▶ Task goal:
Nothing before the line containing "Continue the Blender" belongs in the answer; quote that line and all lines after it through the end of the material, word for word.

▶ Source excerpt:
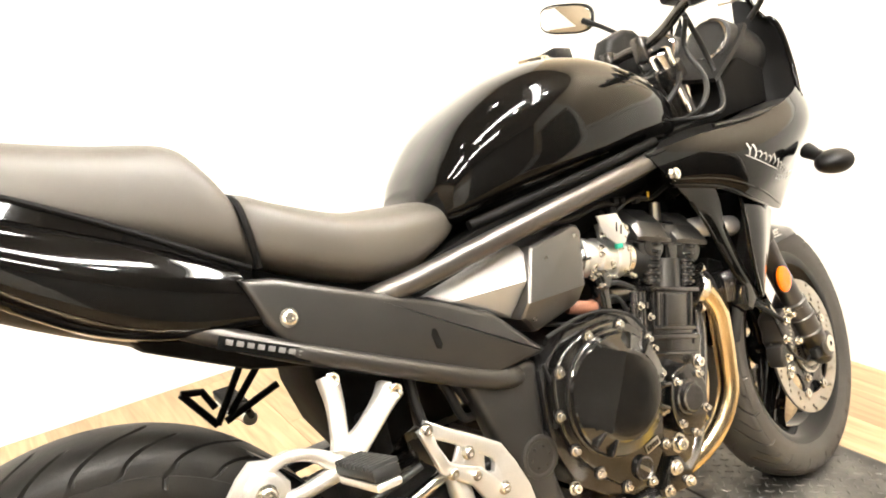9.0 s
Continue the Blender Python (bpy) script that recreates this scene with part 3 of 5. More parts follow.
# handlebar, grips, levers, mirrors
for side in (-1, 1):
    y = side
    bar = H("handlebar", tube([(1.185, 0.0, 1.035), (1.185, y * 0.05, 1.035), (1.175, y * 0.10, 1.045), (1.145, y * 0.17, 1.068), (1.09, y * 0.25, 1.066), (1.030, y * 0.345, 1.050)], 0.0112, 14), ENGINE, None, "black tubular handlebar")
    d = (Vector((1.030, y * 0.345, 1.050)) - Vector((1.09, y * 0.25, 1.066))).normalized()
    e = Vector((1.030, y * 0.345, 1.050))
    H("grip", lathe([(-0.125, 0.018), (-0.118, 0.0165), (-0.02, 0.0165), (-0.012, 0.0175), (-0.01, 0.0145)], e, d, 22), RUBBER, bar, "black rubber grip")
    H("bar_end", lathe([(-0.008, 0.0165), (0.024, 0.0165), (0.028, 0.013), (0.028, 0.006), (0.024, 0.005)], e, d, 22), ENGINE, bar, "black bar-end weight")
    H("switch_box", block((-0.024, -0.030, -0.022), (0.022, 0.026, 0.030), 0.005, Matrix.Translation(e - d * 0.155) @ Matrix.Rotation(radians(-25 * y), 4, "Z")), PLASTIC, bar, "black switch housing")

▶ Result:
Continue the Blender Python (bpy) script that recreates this scene with part 3 of 5. More parts follow.
# handlebar, grips, levers, mirrors
for side in (-1, 1):
    y = side
    bar = H("handlebar", tube([(1.185, 0.0, 1.035), (1.185, y * 0.05, 1.035), (1.175, y * 0.10, 1.045), (1.145, y * 0.17, 1.068), (1.09, y * 0.25, 1.066), (1.030, y * 0.345, 1.050)], 0.0112, 14), ENGINE, None, "black tubular handlebar")
    d = (Vector((1.030, y * 0.345, 1.050)) - Vector((1.09, y * 0.25, 1.066))).normalized()
    e = Vector((1.030, y * 0.345, 1.050))
    H("grip", lathe([(-0.125, 0.018), (-0.118, 0.0165), (-0.02, 0.0165), (-0.012, 0.0175), (-0.01, 0.0145)], e, d, 22), RUBBER, bar, "black rubber grip")
    H("bar_end", lathe([(-0.008, 0.0165), (0.024, 0.0165), (0.028, 0.013), (0.028, 0.006), (0.024, 0.005)], e, d, 22), ENGINE, bar, "black bar-end weight")
    H("switch_box", block((-0.024, -0.030, -0.022), (0.022, 0.026, 0.030), 0.005, Matrix.Translation(e - d * 0.155) @ Matrix.Rotation(radians(-25 * y), 4, "Z")), PLASTIC, bar, "black switch housing")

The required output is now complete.